## BEGIN Data

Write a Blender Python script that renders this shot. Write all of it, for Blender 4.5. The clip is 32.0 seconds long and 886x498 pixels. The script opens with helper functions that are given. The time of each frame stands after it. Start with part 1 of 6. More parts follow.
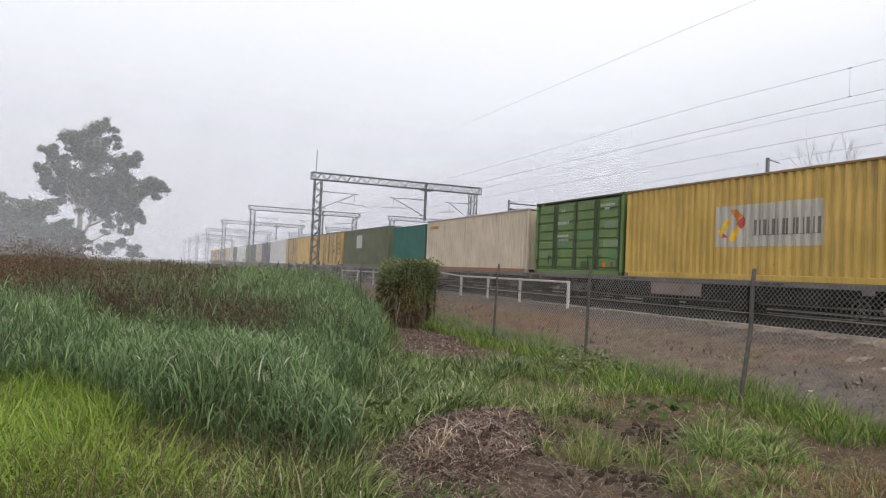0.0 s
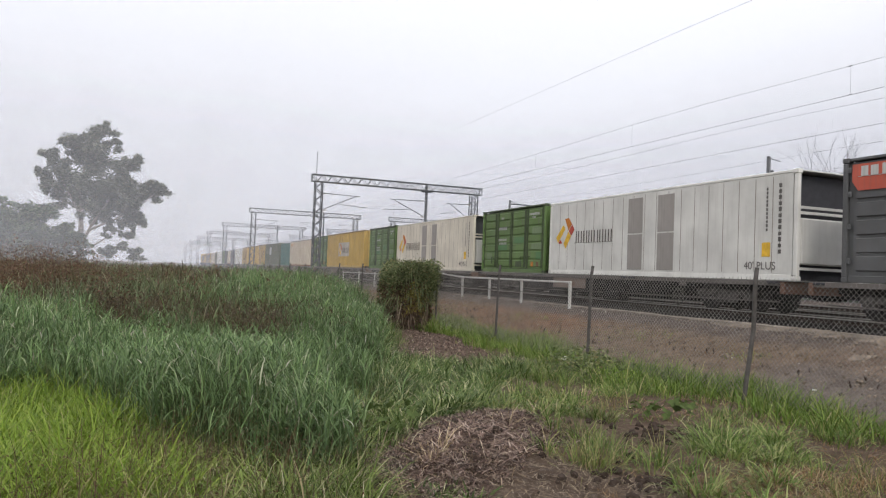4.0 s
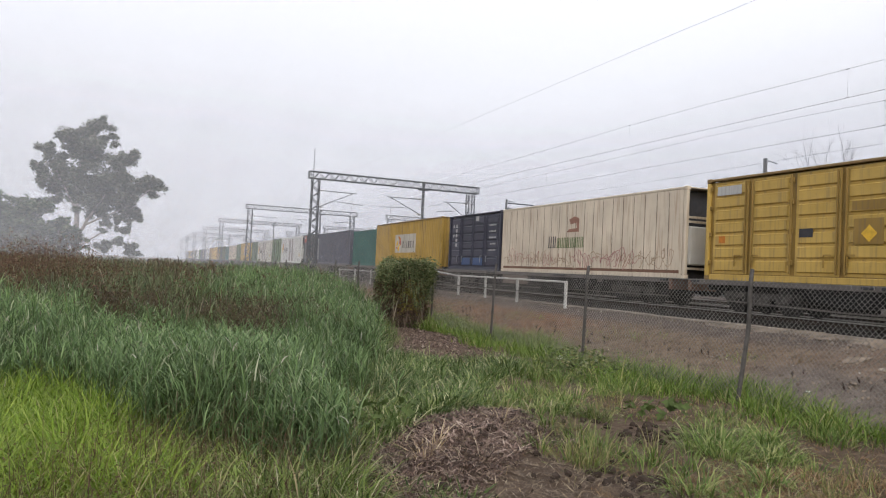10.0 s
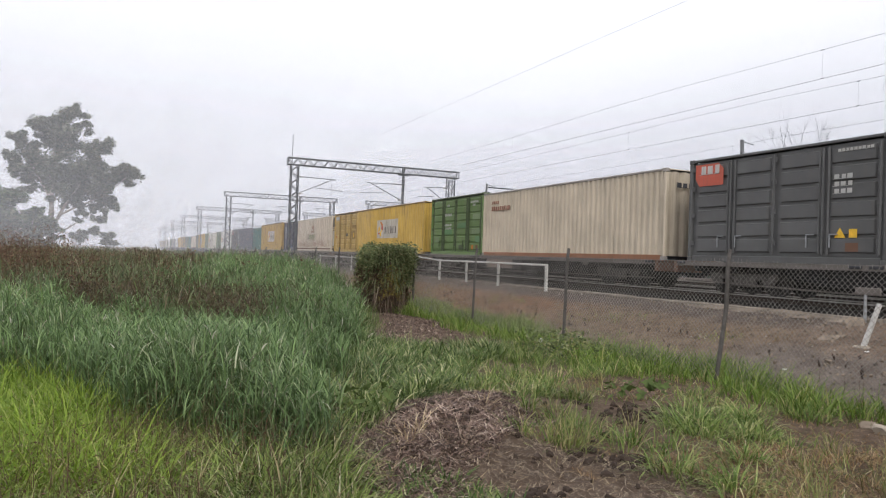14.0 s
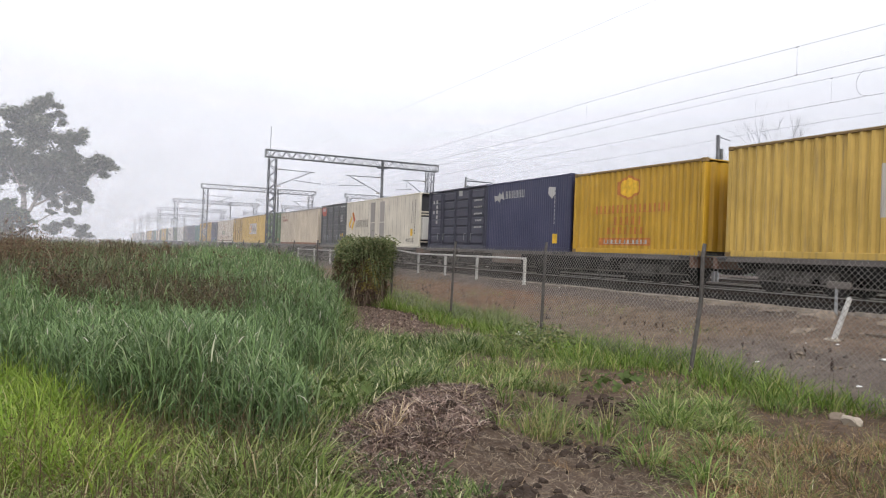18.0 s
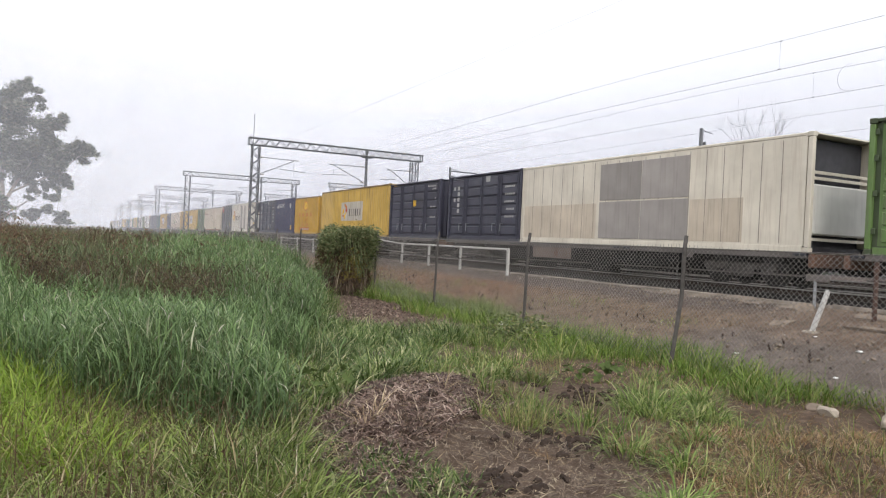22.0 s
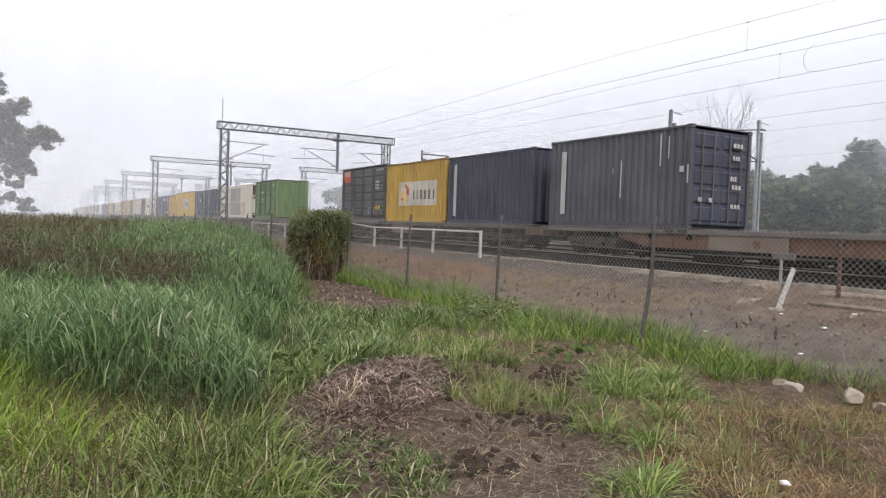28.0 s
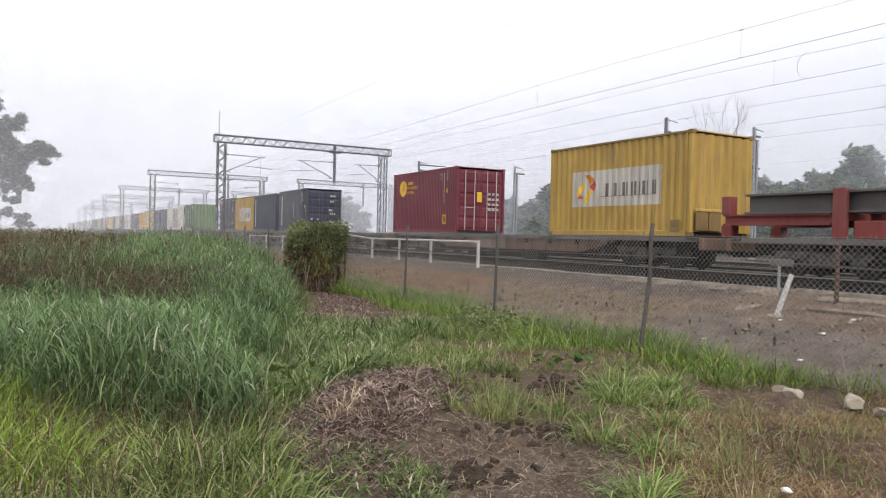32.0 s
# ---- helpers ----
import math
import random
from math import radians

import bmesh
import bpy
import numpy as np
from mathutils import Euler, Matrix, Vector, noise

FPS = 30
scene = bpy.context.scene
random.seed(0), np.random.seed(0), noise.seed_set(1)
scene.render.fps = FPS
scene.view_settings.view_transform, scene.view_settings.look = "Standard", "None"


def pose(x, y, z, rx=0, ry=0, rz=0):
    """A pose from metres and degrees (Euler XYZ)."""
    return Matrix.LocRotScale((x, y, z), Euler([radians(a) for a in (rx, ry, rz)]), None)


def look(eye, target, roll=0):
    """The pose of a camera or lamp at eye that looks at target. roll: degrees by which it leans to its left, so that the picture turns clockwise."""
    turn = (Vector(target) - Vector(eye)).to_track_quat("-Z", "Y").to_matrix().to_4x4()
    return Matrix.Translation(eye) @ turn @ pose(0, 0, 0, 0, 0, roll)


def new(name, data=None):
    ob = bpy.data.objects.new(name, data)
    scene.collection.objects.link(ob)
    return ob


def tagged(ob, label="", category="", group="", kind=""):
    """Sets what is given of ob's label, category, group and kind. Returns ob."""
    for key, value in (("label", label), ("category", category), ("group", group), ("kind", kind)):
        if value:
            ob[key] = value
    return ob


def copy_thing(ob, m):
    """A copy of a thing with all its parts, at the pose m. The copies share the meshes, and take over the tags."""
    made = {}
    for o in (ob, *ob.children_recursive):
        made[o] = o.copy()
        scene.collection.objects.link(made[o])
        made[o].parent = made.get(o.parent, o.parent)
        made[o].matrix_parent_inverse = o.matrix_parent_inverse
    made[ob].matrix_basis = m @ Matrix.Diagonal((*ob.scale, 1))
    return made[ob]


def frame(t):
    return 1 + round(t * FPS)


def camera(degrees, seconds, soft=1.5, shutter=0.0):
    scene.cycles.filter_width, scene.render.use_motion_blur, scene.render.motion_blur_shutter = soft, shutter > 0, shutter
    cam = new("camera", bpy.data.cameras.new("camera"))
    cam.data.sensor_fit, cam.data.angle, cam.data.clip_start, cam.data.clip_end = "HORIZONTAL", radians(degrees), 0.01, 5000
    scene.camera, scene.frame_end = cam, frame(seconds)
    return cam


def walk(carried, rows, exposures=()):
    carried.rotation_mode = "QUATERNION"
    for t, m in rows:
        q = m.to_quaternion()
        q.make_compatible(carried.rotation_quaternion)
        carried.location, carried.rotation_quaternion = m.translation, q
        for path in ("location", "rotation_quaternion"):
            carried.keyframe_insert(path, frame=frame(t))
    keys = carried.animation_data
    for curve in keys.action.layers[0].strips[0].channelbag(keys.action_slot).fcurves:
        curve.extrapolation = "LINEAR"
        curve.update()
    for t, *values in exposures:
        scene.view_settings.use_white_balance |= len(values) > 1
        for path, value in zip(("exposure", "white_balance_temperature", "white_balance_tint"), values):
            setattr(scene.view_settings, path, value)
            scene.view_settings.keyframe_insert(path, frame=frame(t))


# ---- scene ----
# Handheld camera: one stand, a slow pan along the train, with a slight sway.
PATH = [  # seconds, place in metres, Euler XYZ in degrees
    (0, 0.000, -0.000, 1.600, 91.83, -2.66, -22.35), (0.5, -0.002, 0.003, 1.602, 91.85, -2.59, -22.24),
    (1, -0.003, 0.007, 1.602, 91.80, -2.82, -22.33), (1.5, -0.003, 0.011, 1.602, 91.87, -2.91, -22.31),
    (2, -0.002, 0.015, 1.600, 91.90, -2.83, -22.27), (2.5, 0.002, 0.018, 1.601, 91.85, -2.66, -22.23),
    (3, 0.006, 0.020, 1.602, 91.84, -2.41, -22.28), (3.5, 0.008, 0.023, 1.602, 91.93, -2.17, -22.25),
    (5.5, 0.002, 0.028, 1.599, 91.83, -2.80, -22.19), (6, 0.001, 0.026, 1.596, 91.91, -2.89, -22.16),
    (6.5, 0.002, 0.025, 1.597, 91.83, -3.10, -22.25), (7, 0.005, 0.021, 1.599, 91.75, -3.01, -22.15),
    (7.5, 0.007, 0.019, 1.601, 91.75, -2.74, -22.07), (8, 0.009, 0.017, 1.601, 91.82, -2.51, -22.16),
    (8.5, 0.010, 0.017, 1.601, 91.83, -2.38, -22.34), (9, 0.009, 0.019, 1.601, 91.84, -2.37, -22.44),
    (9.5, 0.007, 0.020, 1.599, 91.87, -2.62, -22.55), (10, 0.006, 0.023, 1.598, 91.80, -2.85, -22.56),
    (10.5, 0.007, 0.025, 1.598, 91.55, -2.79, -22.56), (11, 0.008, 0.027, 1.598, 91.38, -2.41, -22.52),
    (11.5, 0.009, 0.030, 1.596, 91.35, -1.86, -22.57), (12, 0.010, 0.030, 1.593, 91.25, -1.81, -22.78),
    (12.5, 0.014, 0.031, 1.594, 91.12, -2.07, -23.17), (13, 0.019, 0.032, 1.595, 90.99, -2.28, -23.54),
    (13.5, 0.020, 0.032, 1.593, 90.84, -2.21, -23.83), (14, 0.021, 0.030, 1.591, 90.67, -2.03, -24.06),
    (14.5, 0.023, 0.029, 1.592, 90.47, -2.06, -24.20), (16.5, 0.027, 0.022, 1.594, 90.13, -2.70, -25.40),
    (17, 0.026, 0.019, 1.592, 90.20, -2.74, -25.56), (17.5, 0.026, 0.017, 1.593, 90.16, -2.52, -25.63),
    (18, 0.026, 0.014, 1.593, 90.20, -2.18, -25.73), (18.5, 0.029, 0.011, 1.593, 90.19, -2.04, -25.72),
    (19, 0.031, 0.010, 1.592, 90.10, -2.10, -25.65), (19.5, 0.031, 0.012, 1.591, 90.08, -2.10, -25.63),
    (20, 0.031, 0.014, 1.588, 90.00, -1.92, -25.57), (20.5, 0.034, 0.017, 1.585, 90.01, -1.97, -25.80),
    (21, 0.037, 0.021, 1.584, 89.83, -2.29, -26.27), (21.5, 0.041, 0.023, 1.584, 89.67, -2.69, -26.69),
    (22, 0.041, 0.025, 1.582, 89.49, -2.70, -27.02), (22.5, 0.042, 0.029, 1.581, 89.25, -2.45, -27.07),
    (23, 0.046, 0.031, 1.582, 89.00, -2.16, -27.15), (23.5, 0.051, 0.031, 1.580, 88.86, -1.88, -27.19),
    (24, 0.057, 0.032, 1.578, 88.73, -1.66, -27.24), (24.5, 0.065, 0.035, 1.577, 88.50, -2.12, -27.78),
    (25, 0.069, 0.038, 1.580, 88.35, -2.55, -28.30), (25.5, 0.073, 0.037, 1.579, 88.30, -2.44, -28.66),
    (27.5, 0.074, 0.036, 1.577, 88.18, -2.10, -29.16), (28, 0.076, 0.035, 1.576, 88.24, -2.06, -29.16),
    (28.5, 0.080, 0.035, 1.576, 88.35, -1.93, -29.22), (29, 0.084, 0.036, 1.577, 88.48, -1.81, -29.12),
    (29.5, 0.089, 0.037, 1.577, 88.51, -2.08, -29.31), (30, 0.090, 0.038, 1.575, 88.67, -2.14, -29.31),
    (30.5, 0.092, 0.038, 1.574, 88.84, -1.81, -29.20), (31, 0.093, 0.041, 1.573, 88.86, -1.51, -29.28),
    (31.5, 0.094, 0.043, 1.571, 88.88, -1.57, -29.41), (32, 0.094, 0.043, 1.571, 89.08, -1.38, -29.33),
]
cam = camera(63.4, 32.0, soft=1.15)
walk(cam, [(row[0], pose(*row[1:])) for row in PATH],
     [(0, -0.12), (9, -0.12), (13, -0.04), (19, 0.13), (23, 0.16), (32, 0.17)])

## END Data

- _Written exercise_
Scan the material for lines with the word "camera", and copy each line you find.

- _Result below_
    """The pose of a camera or lamp at eye that looks at target. roll: degrees by which it leans to its left, so that the picture turns clockwise."""
def camera(degrees, seconds, soft=1.5, shutter=0.0):
    cam = new("camera", bpy.data.cameras.new("camera"))
    scene.camera, scene.frame_end = cam, frame(seconds)
# Handheld camera: one stand, a slow pan along the train, with a slight sway.
cam = camera(63.4, 32.0, soft=1.15)